• [GIVEN EXERCISE]:
Reproduce the full listing below unchanged, apart from the pictures.

• [DATA BLOCK]:
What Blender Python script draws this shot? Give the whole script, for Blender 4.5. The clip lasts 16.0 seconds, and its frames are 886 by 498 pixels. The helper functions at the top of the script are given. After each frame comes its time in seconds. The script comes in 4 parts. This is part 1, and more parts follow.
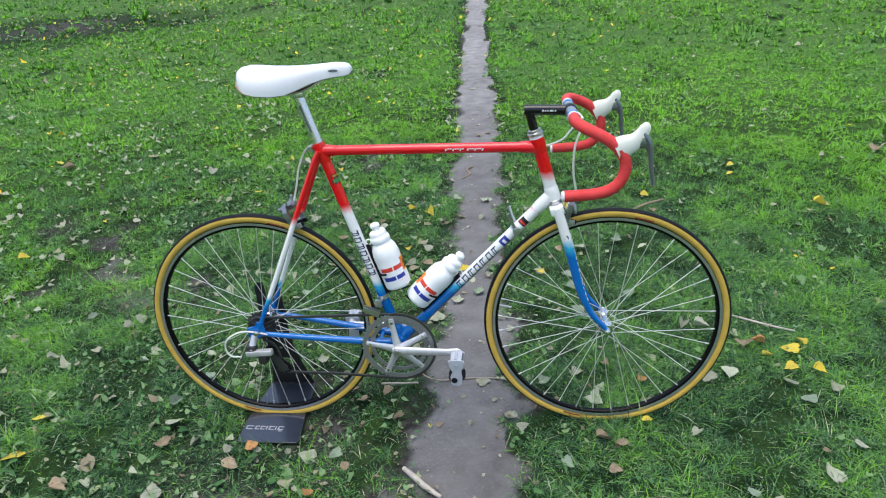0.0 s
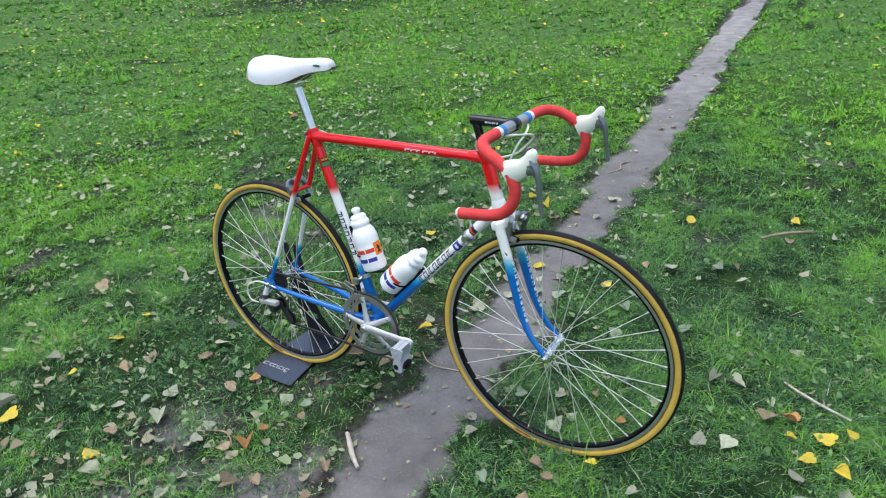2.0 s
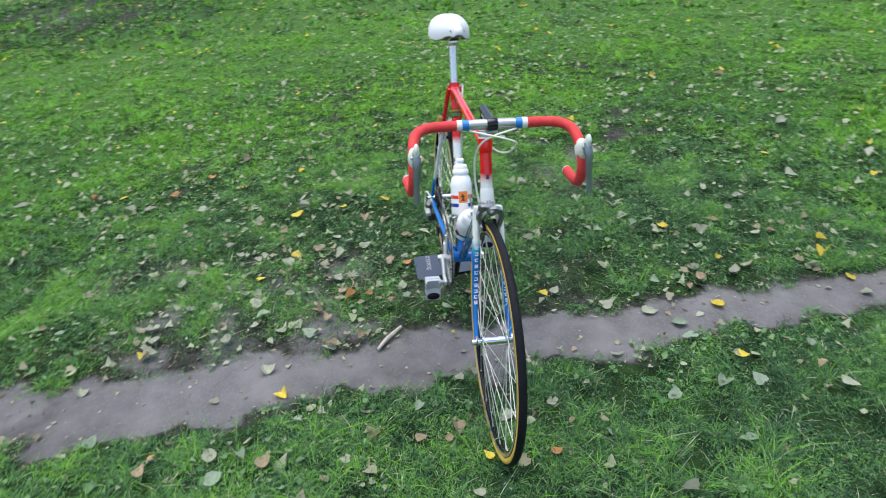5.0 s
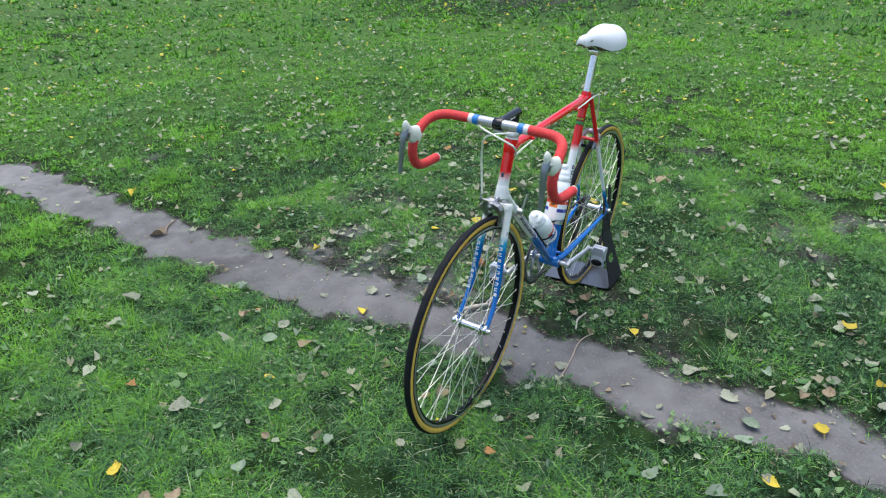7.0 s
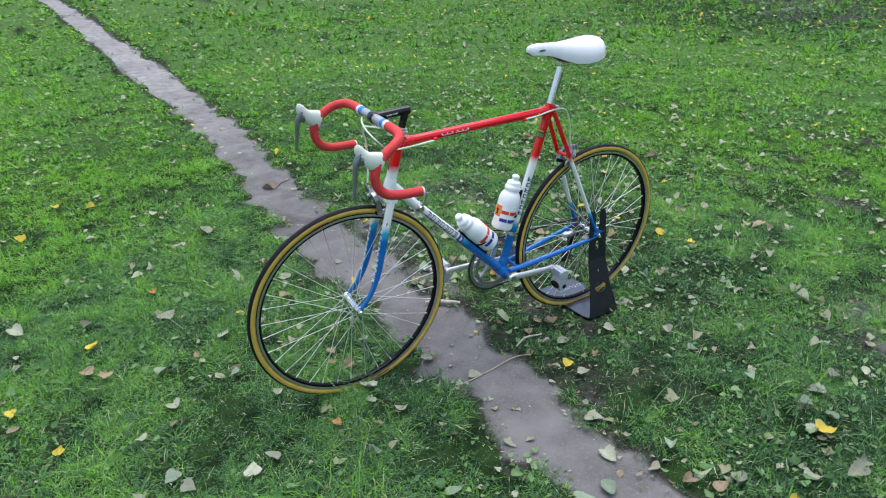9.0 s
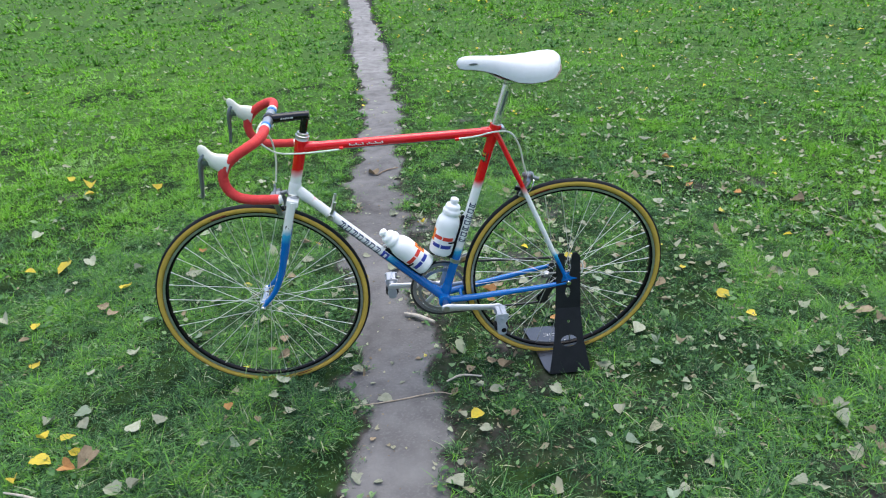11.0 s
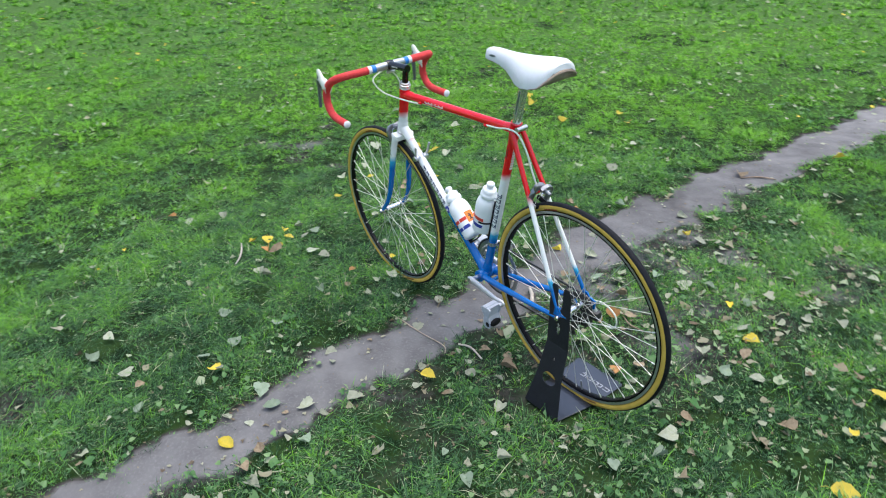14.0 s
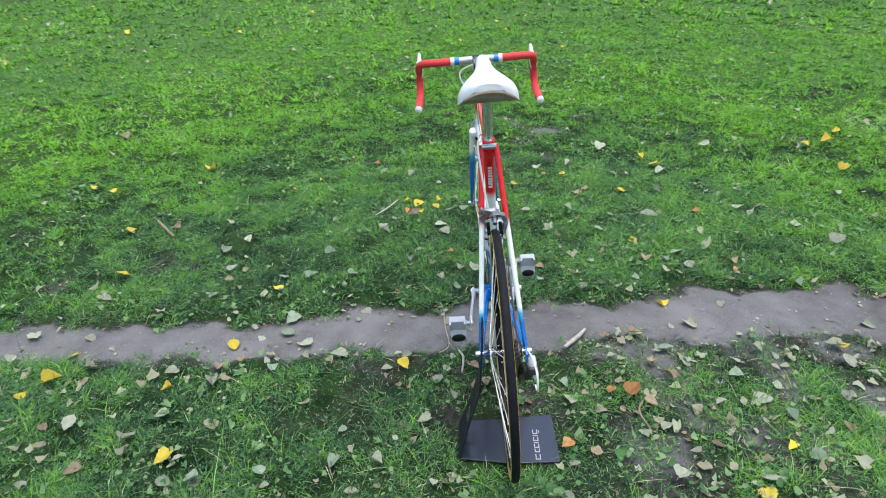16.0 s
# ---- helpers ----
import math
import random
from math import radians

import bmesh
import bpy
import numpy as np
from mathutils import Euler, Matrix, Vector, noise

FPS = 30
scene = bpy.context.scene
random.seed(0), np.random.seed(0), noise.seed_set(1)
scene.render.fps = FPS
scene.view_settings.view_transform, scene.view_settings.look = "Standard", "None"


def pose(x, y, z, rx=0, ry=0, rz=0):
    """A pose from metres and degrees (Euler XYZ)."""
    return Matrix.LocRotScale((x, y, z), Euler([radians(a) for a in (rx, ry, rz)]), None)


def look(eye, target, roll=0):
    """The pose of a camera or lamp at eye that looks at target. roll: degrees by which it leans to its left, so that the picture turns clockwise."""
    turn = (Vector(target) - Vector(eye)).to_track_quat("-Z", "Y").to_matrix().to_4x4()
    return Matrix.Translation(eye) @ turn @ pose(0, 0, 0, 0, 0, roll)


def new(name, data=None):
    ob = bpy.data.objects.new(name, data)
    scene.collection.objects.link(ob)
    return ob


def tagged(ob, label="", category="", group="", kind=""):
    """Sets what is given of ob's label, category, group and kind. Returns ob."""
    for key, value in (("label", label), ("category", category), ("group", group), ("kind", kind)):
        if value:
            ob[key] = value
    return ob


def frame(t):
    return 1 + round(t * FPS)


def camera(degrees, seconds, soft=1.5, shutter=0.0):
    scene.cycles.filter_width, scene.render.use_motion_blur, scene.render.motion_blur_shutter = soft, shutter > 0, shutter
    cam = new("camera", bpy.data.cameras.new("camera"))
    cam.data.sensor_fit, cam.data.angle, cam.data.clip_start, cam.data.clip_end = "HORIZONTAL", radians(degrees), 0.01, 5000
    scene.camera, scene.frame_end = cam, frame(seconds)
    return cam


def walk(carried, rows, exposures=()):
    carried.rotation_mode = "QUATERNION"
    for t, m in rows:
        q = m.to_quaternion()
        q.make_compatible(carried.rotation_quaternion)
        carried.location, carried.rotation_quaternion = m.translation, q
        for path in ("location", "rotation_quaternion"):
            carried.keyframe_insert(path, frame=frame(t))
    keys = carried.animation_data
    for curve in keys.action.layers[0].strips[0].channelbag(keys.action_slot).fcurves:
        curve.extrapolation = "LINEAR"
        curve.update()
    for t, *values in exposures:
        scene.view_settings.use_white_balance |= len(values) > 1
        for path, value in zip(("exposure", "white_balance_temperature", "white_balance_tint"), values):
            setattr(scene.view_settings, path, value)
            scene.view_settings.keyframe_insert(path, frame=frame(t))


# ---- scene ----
cam = camera(68.7, 16.0, 1.05, 0.25)
PATH = [
    (0, (0.756, -1.564, 1.331), (0.514, 0.215, 0.448), -3.6),
    (0.5, (0.9, -1.469, 1.322), (0.582, 0.266, 0.379), -2.9),
    (1, (1.059, -1.394, 1.353), (0.507, 0.275, 0.399), -4.5),
    (1.5, (1.247, -1.343, 1.35), (0.423, 0.222, 0.417), -6.1),
    (2, (1.564, -1.296, 1.367), (0.547, 0.165, 0.456), -5.4),
    (2.5, (1.745, -1.17, 1.369), (0.58, 0.174, 0.456), -3.6),
    (3, (1.908, -1.046, 1.396), (0.603, 0.144, 0.457), -5.2),
    (3.5, (2.13, -0.86, 1.405), (0.598, 0.024, 0.471), -4.8),
    (4, (2.289, -0.675, 1.427), (0.628, -0.094, 0.475), -7.4),
    (4.5, (2.343, -0.448, 1.439), (0.645, -0.069, 0.452), -4.8),
    (5, (2.419, -0.232, 1.453), (0.683, -0.1, 0.468), -4.5),
    (5.2, (2.449, -0.123, 1.451), (0.711, -0.193, 0.464), -3.9),
    (7.3, (2.282, 0.985, 1.427), (0.861, -0.067, 0.493), -3.0),
    (7.5, (2.228, 1.068, 1.429), (0.836, -0.012, 0.484), -3.3),
    (8, (2.027, 1.237, 1.392), (0.784, 0.018, 0.407), -1.4),
    (8.5, (1.819, 1.411, 1.386), (0.741, 0.04, 0.406), -2.9),
    (9, (1.596, 1.682, 1.394), (0.719, 0.123, 0.499), -2.2),
    (9.5, (1.354, 1.814, 1.369), (0.646, 0.161, 0.494), -2.5),
    (9.7, (1.245, 1.856, 1.368), (0.675, 0.149, 0.495), -1.8),
    (11.8, (0.021, 1.841, 1.382), (0.425, 0.094, 0.496), -2.7),
    (12, (-0.119, 1.825, 1.376), (0.505, 0.141, 0.495), -2.0),
    (12.5, (-0.418, 1.795, 1.402), (0.462, 0.238, 0.507), -2.6),
    (13, (-0.648, 1.661, 1.402), (0.366, 0.199, 0.489), -0.2),
    (13.5, (-0.842, 1.479, 1.418), (0.33, 0.166, 0.468), -2.3),
    (14, (-1.093, 1.223, 1.421), (0.346, 0.211, 0.469), -2.6),
    (14.5, (-1.202, 0.955, 1.389), (0.396, 0.201, 0.451), -1.1),
    (15, (-1.285, 0.699, 1.427), (0.36, 0.156, 0.426), -3.1),
    (15.5, (-1.383, 0.384, 1.424), (0.347, 0.14, 0.451), -0.8),
    (16, (-1.406, 0.088, 1.427), (0.345, 0.151, 0.464), -2.0),
]
walk(cam, [(t, look(eye, target, roll)) for t, eye, target, roll in PATH], [(0.0, 0.42), (3.0, 0.48), (8.0, 0.47), (11.0, 0.52), (13.0, 0.59), (16.0, 0.59)])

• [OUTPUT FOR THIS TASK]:
What Blender Python script draws this shot? Give the whole script, for Blender 4.5. The clip lasts 16.0 seconds, and its frames are 886 by 498 pixels. The helper functions at the top of the script are given. After each frame comes its time in seconds. The script comes in 4 parts. This is part 1, and more parts follow.
0.0 s
2.0 s
5.0 s
7.0 s
9.0 s
11.0 s
14.0 s
16.0 s
# ---- helpers ----
import math
import random
from math import radians

import bmesh
import bpy
import numpy as np
from mathutils import Euler, Matrix, Vector, noise

FPS = 30
scene = bpy.context.scene
random.seed(0), np.random.seed(0), noise.seed_set(1)
scene.render.fps = FPS
scene.view_settings.view_transform, scene.view_settings.look = "Standard", "None"


def pose(x, y, z, rx=0, ry=0, rz=0):
    """A pose from metres and degrees (Euler XYZ)."""
    return Matrix.LocRotScale((x, y, z), Euler([radians(a) for a in (rx, ry, rz)]), None)


def look(eye, target, roll=0):
    """The pose of a camera or lamp at eye that looks at target. roll: degrees by which it leans to its left, so that the picture turns clockwise."""
    turn = (Vector(target) - Vector(eye)).to_track_quat("-Z", "Y").to_matrix().to_4x4()
    return Matrix.Translation(eye) @ turn @ pose(0, 0, 0, 0, 0, roll)


def new(name, data=None):
    ob = bpy.data.objects.new(name, data)
    scene.collection.objects.link(ob)
    return ob


def tagged(ob, label="", category="", group="", kind=""):
    """Sets what is given of ob's label, category, group and kind. Returns ob."""
    for key, value in (("label", label), ("category", category), ("group", group), ("kind", kind)):
        if value:
            ob[key] = value
    return ob


def frame(t):
    return 1 + round(t * FPS)


def camera(degrees, seconds, soft=1.5, shutter=0.0):
    scene.cycles.filter_width, scene.render.use_motion_blur, scene.render.motion_blur_shutter = soft, shutter > 0, shutter
    cam = new("camera", bpy.data.cameras.new("camera"))
    cam.data.sensor_fit, cam.data.angle, cam.data.clip_start, cam.data.clip_end = "HORIZONTAL", radians(degrees), 0.01, 5000
    scene.camera, scene.frame_end = cam, frame(seconds)
    return cam


def walk(carried, rows, exposures=()):
    carried.rotation_mode = "QUATERNION"
    for t, m in rows:
        q = m.to_quaternion()
        q.make_compatible(carried.rotation_quaternion)
        carried.location, carried.rotation_quaternion = m.translation, q
        for path in ("location", "rotation_quaternion"):
            carried.keyframe_insert(path, frame=frame(t))
    keys = carried.animation_data
    for curve in keys.action.layers[0].strips[0].channelbag(keys.action_slot).fcurves:
        curve.extrapolation = "LINEAR"
        curve.update()
    for t, *values in exposures:
        scene.view_settings.use_white_balance |= len(values) > 1
        for path, value in zip(("exposure", "white_balance_temperature", "white_balance_tint"), values):
            setattr(scene.view_settings, path, value)
            scene.view_settings.keyframe_insert(path, frame=frame(t))


# ---- scene ----
cam = camera(68.7, 16.0, 1.05, 0.25)
PATH = [
    (0, (0.756, -1.564, 1.331), (0.514, 0.215, 0.448), -3.6),
    (0.5, (0.9, -1.469, 1.322), (0.582, 0.266, 0.379), -2.9),
    (1, (1.059, -1.394, 1.353), (0.507, 0.275, 0.399), -4.5),
    (1.5, (1.247, -1.343, 1.35), (0.423, 0.222, 0.417), -6.1),
    (2, (1.564, -1.296, 1.367), (0.547, 0.165, 0.456), -5.4),
    (2.5, (1.745, -1.17, 1.369), (0.58, 0.174, 0.456), -3.6),
    (3, (1.908, -1.046, 1.396), (0.603, 0.144, 0.457), -5.2),
    (3.5, (2.13, -0.86, 1.405), (0.598, 0.024, 0.471), -4.8),
    (4, (2.289, -0.675, 1.427), (0.628, -0.094, 0.475), -7.4),
    (4.5, (2.343, -0.448, 1.439), (0.645, -0.069, 0.452), -4.8),
    (5, (2.419, -0.232, 1.453), (0.683, -0.1, 0.468), -4.5),
    (5.2, (2.449, -0.123, 1.451), (0.711, -0.193, 0.464), -3.9),
    (7.3, (2.282, 0.985, 1.427), (0.861, -0.067, 0.493), -3.0),
    (7.5, (2.228, 1.068, 1.429), (0.836, -0.012, 0.484), -3.3),
    (8, (2.027, 1.237, 1.392), (0.784, 0.018, 0.407), -1.4),
    (8.5, (1.819, 1.411, 1.386), (0.741, 0.04, 0.406), -2.9),
    (9, (1.596, 1.682, 1.394), (0.719, 0.123, 0.499), -2.2),
    (9.5, (1.354, 1.814, 1.369), (0.646, 0.161, 0.494), -2.5),
    (9.7, (1.245, 1.856, 1.368), (0.675, 0.149, 0.495), -1.8),
    (11.8, (0.021, 1.841, 1.382), (0.425, 0.094, 0.496), -2.7),
    (12, (-0.119, 1.825, 1.376), (0.505, 0.141, 0.495), -2.0),
    (12.5, (-0.418, 1.795, 1.402), (0.462, 0.238, 0.507), -2.6),
    (13, (-0.648, 1.661, 1.402), (0.366, 0.199, 0.489), -0.2),
    (13.5, (-0.842, 1.479, 1.418), (0.33, 0.166, 0.468), -2.3),
    (14, (-1.093, 1.223, 1.421), (0.346, 0.211, 0.469), -2.6),
    (14.5, (-1.202, 0.955, 1.389), (0.396, 0.201, 0.451), -1.1),
    (15, (-1.285, 0.699, 1.427), (0.36, 0.156, 0.426), -3.1),
    (15.5, (-1.383, 0.384, 1.424), (0.347, 0.14, 0.451), -0.8),
    (16, (-1.406, 0.088, 1.427), (0.345, 0.151, 0.464), -2.0),
]
walk(cam, [(t, look(eye, target, roll)) for t, eye, target, roll in PATH], [(0.0, 0.42), (3.0, 0.48), (8.0, 0.47), (11.0, 0.52), (13.0, 0.59), (16.0, 0.59)])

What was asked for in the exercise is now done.